A perfect storm, disent les Américains. C’est ce qui se passe quand, brutalement, le temps se couvre et que survient une crise majeure. Aujourd’hui, elle n’est « que » monétaire et financière et ne frappe « que » certains pays émergents.
Sans qu’on le dise, le spectre d’une pénurie de dollars avance dans le monde, avec la montée des taux courts américains et les attaques trumpiennes sur les échanges. Le peso argentin perd plus de la moitié de sa valeur depuis janvier, la Livre turque 35%, le real brésilien 20%, le rand sud-africain 15%, la roupie 10%. Sans compter le rial iranien et le petro vénézuélien… Et Donald Trump frappe désormais aux portes de la zone euro : il critique ses excédents commerciaux (les automobiles allemandes) et plaint l’Italie, exposée aux migrants !
Evidemment, ce parfait orage ne touche pas (encore) les Etats-Unis, ni leurs bourses, occupées à fêter les 1 000 milliards de dollars de capitalisation d’Apple et d’Amazon. Là, c’est l’euphorie.
Mais la France commence à sentir plus que des gouttes.
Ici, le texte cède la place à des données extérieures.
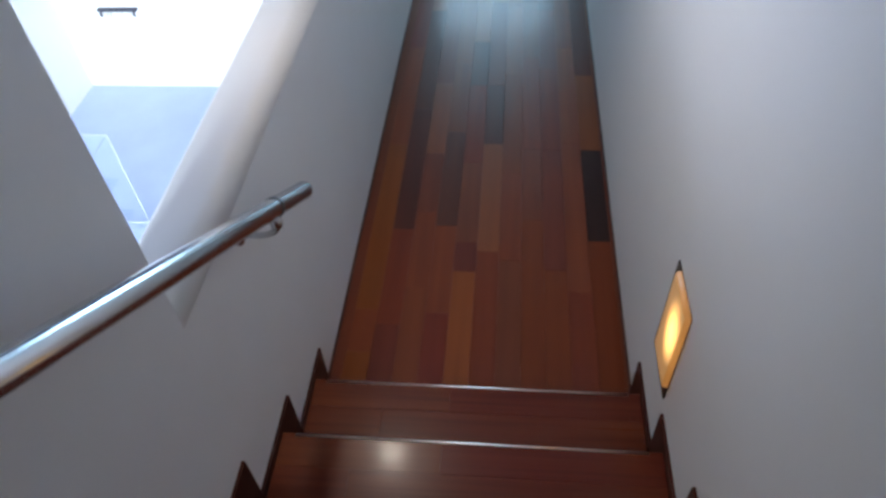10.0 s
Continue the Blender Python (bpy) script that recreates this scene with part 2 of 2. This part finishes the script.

Le Cac 40 est retombé à son niveau de début d’année, 6% au-dessous de son maximum de mai. Un ralentissement apparaît, avec un retournement du moral. La « convergence des flèches » anti-Macron fait son effet.
L’enquête auprès des entrepreneurs, réalisée en août par l’agence Markit, le montre. Elle annonce un mieux puis un brusque retournement des esprits. Acte I : « La croissance de la production s’accélère légèrement dans le secteur manufacturier français en août ». Acte II : « Malgré une reprise des dépenses des clients au cours de l’été, les fabricants restent prudents en matière d’embauche ». Acte III : « la confiance des fabricants français chute à son plus faible niveau depuis la fin de l’année 2016. Les tensions commerciales mondiales… font craindre un ralentissement de la croissance au cours des douze prochains mois. »
Déjà la croissance hésitait en début d’année. Avec 0,2% de croissance au deuxième trimestre selon l’Insee, on n’aura pas le 2% attendu en 2018, mais au mieux 1,7% (Bercy). Puis ce sera autant en 2019 et 1,6% en 2020 (Banque de France). La Banque de France a beau dire que la France est « au-dessus de son potentiel », cette gentillesse technique n’aide pas, d’autant qu’elle ajoute que ceci finira en 2019. 1,6% : c’est notre potage « potentiel », avec un taux de chômage à 8,2%, comme avant la crise !
Voilà de quoi nous inquiéter de la météo, sachant que nous ne sommes pas les seuls. Les psychologies des patrons français rejoignent celles des patrons européens, toujours selon Markit. « Les perspectives de croissance se sont de nouveau repliées au cours du mois (d’août), affaiblies par la plus faible expansion du volume des nouvelles commandes depuis deux ans et par des inquiétudes croissantes quant à l’évolution de la conjoncture économique. » On retrouve les usual suspects : « moindre hausse de la demande sur les marchés étrangers et plus grande aversion pour le risque… le risque de guerres commerciales et les conséquences néfastes de l’imposition de tarifs douaniers, conjugués au Brexit et autres inquiétudes politiques, pesant sur la confiance des entreprises. »
Fragilisée aux côtés d’une Allemagne qui ne comprend pas ce qui lui arrive, la France doit trouver assez de force pour se réformer, avec une météo qui n’aide pas. En effet, chacun va s’accrocher plus encore à ses acquis. Tout s’ajoutera : les critiques des extrêmes et autres opposants, des aigris qui ne se jugent pas assez récompensés, plus les remarques de ceux qui veulent se faire voir, plus les « affaires », anecdotes et autres bugs. La sainte alliance de ceux qui veulent plus de fonctionnaires et de ceux qui en veulent moins, rester dans la zone euro et la quitter, va peser.
Maintenir le cap des réformes à faire pour moderniser le pays, en l’insérant dans la révolution technologique de l’information, est rude. Les entreprises doivent changer, tout comme les administrations ! Il faut que le capitaine devienne plus pédagogue certes, l’équipage plus uni et robuste aussi. « Gouverner c’est choisir » bien sûr, comme disait Mendès France, mais choisir est plus compliqué que jamais, car plus contradictoire que jamais. C’est le long terme par rapport au court terme, dans cette purée de pois !
Expliquer ce qui se passe, avancer et cantonner l’orage avant qu’il ne s’étende : bourses, croissance, chômage, migrants, c’est maintenant. C’est possible, sauf si on croit qu’il suffit d’affaiblir le capitaine, sans avoir de second.